Seaborne iron ore prices jumped again on Friday as Chinese mills continue to ramp up production despite slow domestic steel demand. Increasing steel export opportunities are giving mills confidence to hike production despite a slow domestic market.
The Kallanish KORE 62% Fe index gained $7.57/t to $150.38/dry metric tonne cfr Qingdao. The Kallanish KORE 65% Fe index increased $6.85/t to $179.59/dmt cfr, and the KORE 58% Fe index appreciated $4.73/t to $130.75/dmt cfr.
On the Dalian Commodity Exchange, May iron ore settled up CNY 19.5/t at CNY 824.5/t ($129.60/t), while on the Singapore Exchange April 62% Fe futures settled up $4.17/t at $152.82/t. The same contract for 65% Fe and 58% Fe futures settled up $3.73/t at $180.39/t, and down $0.06/t at $132.79/t respectively. In Tangshan, billet gained CNY 20/t to CNY 4,720/t.
Chinese steel output has continued to recover, and this has led to mills drawing down stocks from ports. Across 35 ports, iron ore stocks fell 3.17 million tonnes to 150.07mt, according to SMM. The easing of production limitations and lower deliveries to ports helped bring inventories lower.

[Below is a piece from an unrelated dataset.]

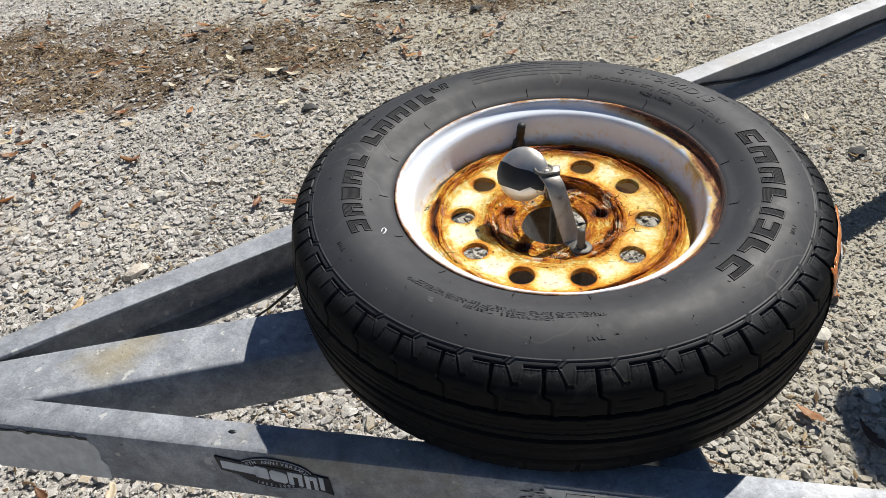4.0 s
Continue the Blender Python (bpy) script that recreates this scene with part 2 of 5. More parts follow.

One factor is the more positive outlook for steel exports. International prices are high following the Russian invasion of Ukraine, and suppliers to Southeast Asia have been distracted by opportunities in the European market. Mills are happy to boost output in the knowledge they will be better able to export any excess production this year than in recent years.